しかし『ノスフェラトゥ』を作ることになるムルナウは、このさしたることもないスリラー小説から、「不気味なもの」が漂ってくる雰囲気を汲み取ることに成功している。それにしてもムルナウは、この映画をわずか16日間で撮り上げたのだから驚きである。シャルル・ジャミューはこの映画について、こう書いている。「この作品は、ムルナウ監督が、まったく外面的なファンタジー(『ジキル博士とハイド氏』)、自然主義的なドラマ(『せむしと踊り子』)、探偵映画(『夕方…夜…朝』)そして農民風室内劇(『マリッツァ』)といった気楽な因習的作風に背を向けた、最初の映画であるように見える。そのためには現在へ向けての転換がある。時は1911年である。ムルナウの世界が形を成してきた。ドイツの反革命によって動揺させられたこのサロンの屈折した雰囲気は、私にはまったく別の対決の口実となっているように思える。装置は、情熱を抑えられた諸人物が動き回る心象風景の、モデルとしての役を果たしている。」。実際ヘルマン・ヴァルムの作成したフォーゲルエード城のセットは、雰囲気を出すのに大変役立っている。
更にカール・マイヤーのシナリオも、そうした気分をあらかじめ細部に至るまで定着させている。例えば「告白」というシーンは、その典型である。ヴィリー・ハースは「フィルム・クリール」誌に、こう書いている。「この映画には<告白>というタイトルのシーンがある(巨大な、天井の高いホールに、愛のために人殺しをした殺人者が、彼の恋人と一緒にいる。2人は全く動かない。まるで彫像のように)…映画が始まって以来、このような場面が示されたことは稀である」。

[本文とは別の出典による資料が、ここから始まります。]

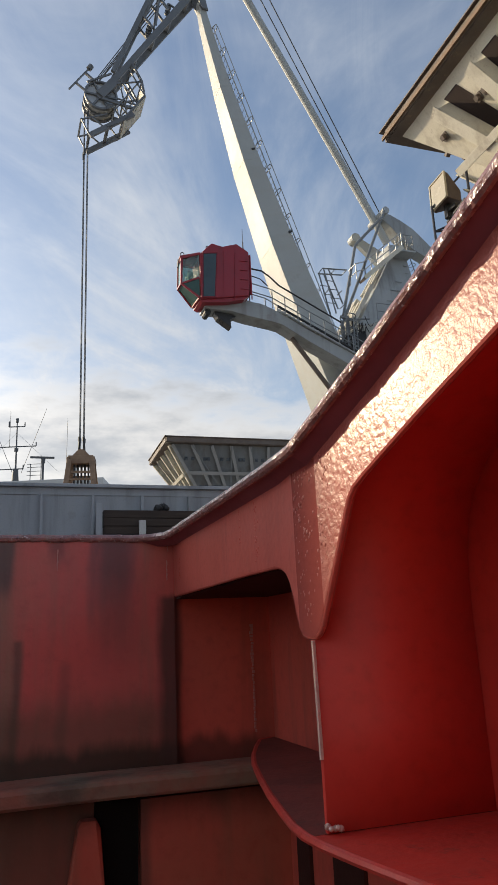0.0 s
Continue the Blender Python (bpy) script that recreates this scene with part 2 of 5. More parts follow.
    "hopperrim": coat("brown_rim_steel", (0.16, 0.13, 0.11), (0.10, 0.075, 0.06), 0.65, stain=1.5, stain_amount=0.7, rust=(0.30, 0.22, 0.14),
                      rust_amount=0.5, bump=0.3, bump_scale=18),
    "tan": coat("ochre_brown_cladding", (0.21, 0.13, 0.072), (0.15, 0.092, 0.052), 0.7, stain=1.1, stain_amount=0.6, streak=(0.15, 0.09, 0.05),
                streak_amount=0.4, streak_scale=(4, 4, 0.5), bump=0.25, bump_scale=22),
    "navy": coat("dark_blue_tube", (0.03, 0.038, 0.06), (0.05, 0.05, 0.06), 0.5, stain=4),
    "lampglass": coat("frosted_lamp_glass", (0.55, 0.49, 0.36), (0.45, 0.40, 0.30), 0.25, stain=3, grain=20, bump=0.02),
    "lampbody": coat("brown_lamp_housing", (0.09, 0.06, 0.05), (0.06, 0.045, 0.04), 0.5, stain=4),
    "mast": coat("ship_mast_paint", (0.10, 0.11, 0.12), (0.07, 0.07, 0.075), 0.6, stain=0.5),
    "white": coat("white_ship_paint", (0.62, 0.63, 0.62), (0.5, 0.5, 0.48), 0.5, stain=0.3),
    "shipdark": coat("dark_gantry_paint", (0.10, 0.125, 0.155), (0.07, 0.085, 0.105), 0.5, stain=1.0, stain_amount=0.6, bump=0.1, bump_scale=12,
                     rust=(0.08, 0.05, 0.035), rust_amount=0.3),
    "ground": coat("quay_concrete", (0.25, 0.24, 0.22), (0.15, 0.145, 0.135), 0.85, stain=0.12, grain=6, bump=0.3, bump_scale=9),
}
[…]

「さらにいえば、ムルナウの様式の中で独特なのは、本来の行為そのものとはあまりつながりを持っていないグロテスクなシーンがところどころに挿入されていることである。城の台所でボーイはつまみ食いをしたために、コックに平手打ちをくらう。するとボーイは、その夜、自分が台所にいてファラムント神父から、つまみ食いをするための鍵をもらい、鍵の中に指を入れるたびにコックの頬をひっぱたく、という夢を見る。もうひとつのシーンでは、けづめのついた手が窓から部屋に入ってきて、自分を雨の中に連れ出そうとする悪夢に悩まされる城主の場合である。これらのシーンをフロイディズムの影響と指摘するのは易しいが、ムルナウの場合、ただそれだけでないのは、それらのグロテスクなシーンがいわゆる現実の時間とないまぜになってしまって、ひとつの世界を作り出してしまう天与の才能のあることである」(『ドイツ表現派映画回顧上映第4・5期パンフレット』、6ページ)。